(WHAT YOU SHOULD DO):
Pick out the lines containing "Python".

====== RECORDS TO PROCESS

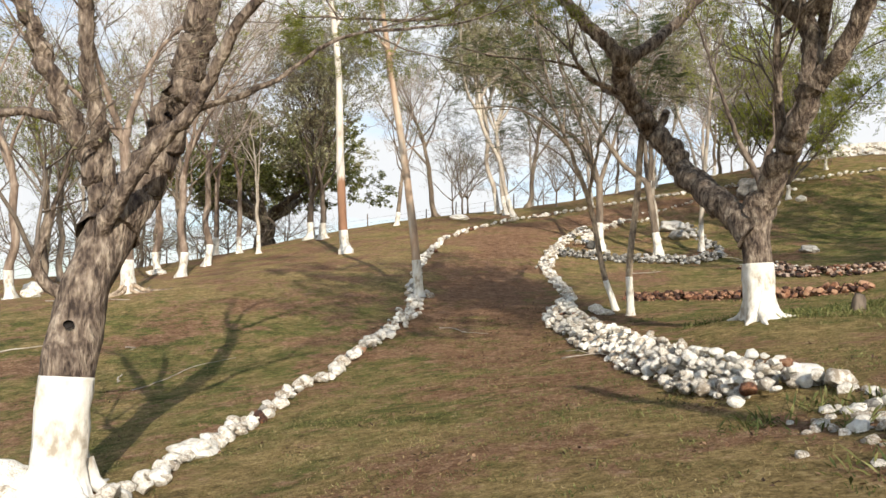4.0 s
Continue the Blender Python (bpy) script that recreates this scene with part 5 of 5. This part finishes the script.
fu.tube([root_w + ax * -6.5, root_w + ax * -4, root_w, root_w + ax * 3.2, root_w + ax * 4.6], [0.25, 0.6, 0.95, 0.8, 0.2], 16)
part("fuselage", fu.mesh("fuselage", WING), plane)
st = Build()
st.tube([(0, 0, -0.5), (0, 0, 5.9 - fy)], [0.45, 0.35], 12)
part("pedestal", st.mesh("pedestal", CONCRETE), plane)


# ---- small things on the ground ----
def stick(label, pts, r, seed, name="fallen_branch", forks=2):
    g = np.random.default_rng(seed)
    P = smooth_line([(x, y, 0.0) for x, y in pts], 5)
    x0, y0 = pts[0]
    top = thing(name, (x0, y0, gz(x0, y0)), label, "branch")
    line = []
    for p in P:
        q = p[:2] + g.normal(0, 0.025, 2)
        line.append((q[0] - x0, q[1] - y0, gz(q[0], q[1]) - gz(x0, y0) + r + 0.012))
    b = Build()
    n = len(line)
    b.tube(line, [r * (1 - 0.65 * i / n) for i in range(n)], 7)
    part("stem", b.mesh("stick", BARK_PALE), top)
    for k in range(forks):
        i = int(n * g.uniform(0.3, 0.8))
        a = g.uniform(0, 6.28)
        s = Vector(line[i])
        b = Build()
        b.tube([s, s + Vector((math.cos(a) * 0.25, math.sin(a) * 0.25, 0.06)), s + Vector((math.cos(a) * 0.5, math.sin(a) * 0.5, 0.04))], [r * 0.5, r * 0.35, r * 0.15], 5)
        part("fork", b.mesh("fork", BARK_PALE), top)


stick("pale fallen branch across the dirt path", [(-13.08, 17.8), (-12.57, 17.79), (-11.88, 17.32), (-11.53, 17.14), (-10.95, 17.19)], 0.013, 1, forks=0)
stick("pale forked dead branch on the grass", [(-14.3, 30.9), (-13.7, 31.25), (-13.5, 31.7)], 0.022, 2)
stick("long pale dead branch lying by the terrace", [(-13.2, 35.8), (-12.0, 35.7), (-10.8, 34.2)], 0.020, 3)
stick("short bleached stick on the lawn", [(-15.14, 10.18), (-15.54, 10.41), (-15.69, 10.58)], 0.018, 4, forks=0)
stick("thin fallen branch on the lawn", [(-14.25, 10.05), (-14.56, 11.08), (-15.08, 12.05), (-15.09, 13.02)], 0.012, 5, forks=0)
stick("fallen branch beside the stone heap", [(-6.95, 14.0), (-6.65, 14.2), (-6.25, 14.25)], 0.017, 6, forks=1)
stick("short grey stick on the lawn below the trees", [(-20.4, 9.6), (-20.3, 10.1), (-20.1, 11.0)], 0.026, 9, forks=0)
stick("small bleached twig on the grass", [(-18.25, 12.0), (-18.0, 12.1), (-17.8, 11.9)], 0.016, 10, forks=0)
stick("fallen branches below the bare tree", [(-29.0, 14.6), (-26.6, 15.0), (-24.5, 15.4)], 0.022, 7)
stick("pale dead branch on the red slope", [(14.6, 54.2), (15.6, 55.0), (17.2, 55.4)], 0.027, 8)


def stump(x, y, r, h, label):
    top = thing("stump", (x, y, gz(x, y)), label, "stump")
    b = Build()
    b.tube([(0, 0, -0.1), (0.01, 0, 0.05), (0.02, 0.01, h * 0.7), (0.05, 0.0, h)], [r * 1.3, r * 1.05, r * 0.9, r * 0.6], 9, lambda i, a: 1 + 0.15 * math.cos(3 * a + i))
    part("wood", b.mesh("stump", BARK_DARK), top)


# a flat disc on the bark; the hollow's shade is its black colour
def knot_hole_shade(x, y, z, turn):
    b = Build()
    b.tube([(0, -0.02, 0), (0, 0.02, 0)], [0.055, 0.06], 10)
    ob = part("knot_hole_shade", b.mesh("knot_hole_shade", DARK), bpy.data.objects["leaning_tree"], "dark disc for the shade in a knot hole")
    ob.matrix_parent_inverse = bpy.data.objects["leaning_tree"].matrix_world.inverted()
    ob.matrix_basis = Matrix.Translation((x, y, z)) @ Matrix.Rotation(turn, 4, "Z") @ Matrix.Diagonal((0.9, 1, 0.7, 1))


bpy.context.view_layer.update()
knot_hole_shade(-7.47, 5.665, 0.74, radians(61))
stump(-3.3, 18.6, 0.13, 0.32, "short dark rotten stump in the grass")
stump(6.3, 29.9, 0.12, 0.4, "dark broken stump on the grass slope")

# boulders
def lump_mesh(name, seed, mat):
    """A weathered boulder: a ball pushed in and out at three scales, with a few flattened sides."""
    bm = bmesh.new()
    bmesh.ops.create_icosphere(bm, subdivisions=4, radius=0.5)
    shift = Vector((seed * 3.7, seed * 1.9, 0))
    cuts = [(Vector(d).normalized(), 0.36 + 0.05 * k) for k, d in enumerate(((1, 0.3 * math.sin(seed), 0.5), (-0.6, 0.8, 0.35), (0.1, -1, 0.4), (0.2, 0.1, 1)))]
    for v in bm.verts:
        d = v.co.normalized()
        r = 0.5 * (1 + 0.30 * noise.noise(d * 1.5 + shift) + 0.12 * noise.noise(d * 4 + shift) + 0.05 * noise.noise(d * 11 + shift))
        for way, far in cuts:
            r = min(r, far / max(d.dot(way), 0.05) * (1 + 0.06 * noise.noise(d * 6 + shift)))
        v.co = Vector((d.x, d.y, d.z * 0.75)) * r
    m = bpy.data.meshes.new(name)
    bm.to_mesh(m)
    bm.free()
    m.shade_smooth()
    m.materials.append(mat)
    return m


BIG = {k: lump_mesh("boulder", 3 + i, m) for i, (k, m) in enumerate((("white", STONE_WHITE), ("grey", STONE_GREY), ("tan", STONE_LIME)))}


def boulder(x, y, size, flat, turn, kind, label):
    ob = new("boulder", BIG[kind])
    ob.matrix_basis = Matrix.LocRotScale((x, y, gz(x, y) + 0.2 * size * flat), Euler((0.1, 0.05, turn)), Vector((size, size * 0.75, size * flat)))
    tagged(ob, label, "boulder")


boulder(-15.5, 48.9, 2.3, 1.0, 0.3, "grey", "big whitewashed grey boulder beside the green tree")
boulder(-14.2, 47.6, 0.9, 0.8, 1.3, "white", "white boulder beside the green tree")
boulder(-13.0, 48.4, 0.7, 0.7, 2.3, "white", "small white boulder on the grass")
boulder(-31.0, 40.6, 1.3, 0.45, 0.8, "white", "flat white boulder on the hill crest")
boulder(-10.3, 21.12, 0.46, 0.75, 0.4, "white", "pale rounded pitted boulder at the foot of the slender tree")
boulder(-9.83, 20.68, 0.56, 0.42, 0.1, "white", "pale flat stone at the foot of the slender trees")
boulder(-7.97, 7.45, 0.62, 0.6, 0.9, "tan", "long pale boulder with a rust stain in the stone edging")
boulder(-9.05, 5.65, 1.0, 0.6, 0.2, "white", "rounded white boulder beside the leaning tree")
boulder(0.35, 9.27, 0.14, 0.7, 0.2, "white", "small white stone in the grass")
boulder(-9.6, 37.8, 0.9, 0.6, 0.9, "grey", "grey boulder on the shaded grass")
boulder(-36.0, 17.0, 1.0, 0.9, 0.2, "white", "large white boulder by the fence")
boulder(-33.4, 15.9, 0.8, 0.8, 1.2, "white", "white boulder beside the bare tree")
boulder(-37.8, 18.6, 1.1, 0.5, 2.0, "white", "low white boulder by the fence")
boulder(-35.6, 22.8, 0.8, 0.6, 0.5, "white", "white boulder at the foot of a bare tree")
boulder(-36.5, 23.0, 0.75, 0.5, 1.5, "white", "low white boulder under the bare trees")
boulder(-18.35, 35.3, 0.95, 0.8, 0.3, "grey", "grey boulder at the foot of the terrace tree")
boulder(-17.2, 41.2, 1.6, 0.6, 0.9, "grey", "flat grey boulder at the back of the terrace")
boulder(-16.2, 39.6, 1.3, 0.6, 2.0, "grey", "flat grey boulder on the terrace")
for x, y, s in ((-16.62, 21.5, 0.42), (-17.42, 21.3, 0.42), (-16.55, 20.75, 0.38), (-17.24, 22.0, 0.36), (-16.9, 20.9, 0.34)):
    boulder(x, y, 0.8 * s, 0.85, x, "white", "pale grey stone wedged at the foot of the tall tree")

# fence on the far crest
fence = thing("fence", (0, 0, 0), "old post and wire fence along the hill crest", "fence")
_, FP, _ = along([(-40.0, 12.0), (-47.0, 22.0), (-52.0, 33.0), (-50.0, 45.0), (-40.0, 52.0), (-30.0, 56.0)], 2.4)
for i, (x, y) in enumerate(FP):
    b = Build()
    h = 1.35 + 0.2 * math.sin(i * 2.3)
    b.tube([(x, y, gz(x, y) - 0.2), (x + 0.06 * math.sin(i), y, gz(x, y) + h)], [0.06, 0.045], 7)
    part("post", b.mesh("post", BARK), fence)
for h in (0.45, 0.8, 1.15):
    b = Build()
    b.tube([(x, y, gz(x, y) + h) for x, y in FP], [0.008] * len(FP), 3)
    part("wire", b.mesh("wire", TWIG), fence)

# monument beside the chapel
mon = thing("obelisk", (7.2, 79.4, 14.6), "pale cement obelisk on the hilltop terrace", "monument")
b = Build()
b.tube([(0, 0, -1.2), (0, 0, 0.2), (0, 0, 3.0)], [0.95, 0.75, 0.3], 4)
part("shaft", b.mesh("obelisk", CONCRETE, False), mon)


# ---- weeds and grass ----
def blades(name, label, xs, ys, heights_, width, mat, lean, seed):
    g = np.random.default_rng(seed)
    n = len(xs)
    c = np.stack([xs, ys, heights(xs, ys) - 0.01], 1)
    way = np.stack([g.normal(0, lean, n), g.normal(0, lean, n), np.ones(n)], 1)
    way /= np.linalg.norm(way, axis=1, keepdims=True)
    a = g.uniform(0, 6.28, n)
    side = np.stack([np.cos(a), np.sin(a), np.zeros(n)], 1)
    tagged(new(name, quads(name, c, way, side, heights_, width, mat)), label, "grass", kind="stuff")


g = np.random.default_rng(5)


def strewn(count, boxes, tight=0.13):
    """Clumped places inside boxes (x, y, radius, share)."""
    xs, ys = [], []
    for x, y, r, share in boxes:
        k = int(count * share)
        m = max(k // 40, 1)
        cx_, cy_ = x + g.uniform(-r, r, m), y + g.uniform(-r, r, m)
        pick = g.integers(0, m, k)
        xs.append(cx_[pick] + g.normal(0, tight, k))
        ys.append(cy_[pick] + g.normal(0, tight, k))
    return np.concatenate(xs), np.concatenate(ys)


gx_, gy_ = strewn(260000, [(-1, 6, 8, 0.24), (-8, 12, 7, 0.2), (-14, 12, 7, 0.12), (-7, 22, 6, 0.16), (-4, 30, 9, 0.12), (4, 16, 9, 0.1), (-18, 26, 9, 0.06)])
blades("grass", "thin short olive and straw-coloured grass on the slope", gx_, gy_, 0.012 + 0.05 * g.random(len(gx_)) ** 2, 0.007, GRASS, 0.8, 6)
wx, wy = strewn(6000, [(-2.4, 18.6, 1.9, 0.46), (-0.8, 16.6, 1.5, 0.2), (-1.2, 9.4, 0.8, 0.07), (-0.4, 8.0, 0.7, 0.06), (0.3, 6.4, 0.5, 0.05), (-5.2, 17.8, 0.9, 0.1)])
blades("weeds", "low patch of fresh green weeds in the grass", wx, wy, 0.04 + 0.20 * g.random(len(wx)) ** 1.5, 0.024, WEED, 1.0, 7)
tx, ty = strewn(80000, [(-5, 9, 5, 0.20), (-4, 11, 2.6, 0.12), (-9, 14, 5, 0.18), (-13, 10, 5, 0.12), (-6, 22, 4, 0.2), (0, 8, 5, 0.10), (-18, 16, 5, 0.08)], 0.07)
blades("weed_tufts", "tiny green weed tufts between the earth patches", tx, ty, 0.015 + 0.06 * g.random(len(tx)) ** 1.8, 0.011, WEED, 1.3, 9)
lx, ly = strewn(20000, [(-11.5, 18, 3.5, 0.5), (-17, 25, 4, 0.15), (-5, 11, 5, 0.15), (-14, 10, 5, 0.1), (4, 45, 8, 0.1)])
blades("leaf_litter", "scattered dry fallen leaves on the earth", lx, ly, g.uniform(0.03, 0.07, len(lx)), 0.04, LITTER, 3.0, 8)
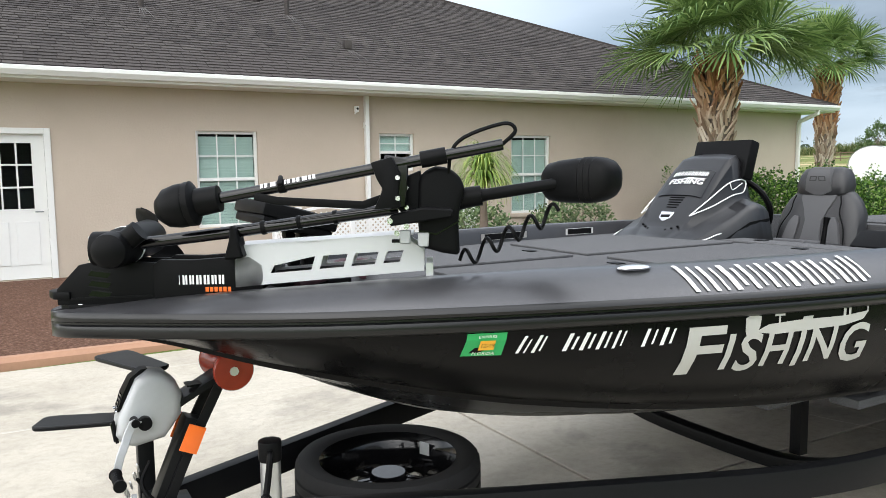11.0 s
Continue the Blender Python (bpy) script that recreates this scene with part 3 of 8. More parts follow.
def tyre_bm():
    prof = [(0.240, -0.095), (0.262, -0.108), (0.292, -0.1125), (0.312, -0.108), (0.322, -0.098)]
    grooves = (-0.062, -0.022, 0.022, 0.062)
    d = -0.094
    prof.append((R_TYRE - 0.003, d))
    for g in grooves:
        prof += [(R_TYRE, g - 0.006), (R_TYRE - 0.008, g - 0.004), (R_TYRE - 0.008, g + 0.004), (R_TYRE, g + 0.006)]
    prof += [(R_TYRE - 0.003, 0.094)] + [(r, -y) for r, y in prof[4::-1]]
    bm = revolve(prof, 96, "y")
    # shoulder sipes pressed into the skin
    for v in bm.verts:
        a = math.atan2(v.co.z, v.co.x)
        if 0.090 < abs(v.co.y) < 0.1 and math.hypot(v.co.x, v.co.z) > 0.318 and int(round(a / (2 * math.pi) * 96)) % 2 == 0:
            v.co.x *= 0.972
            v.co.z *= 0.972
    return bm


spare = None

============

(COMPLETED TASK):
Continue the Blender Python (bpy) script that recreates this scene with part 5 of 5. This part finishes the script.
Continue the Blender Python (bpy) script that recreates this scene with part 3 of 8. More parts follow.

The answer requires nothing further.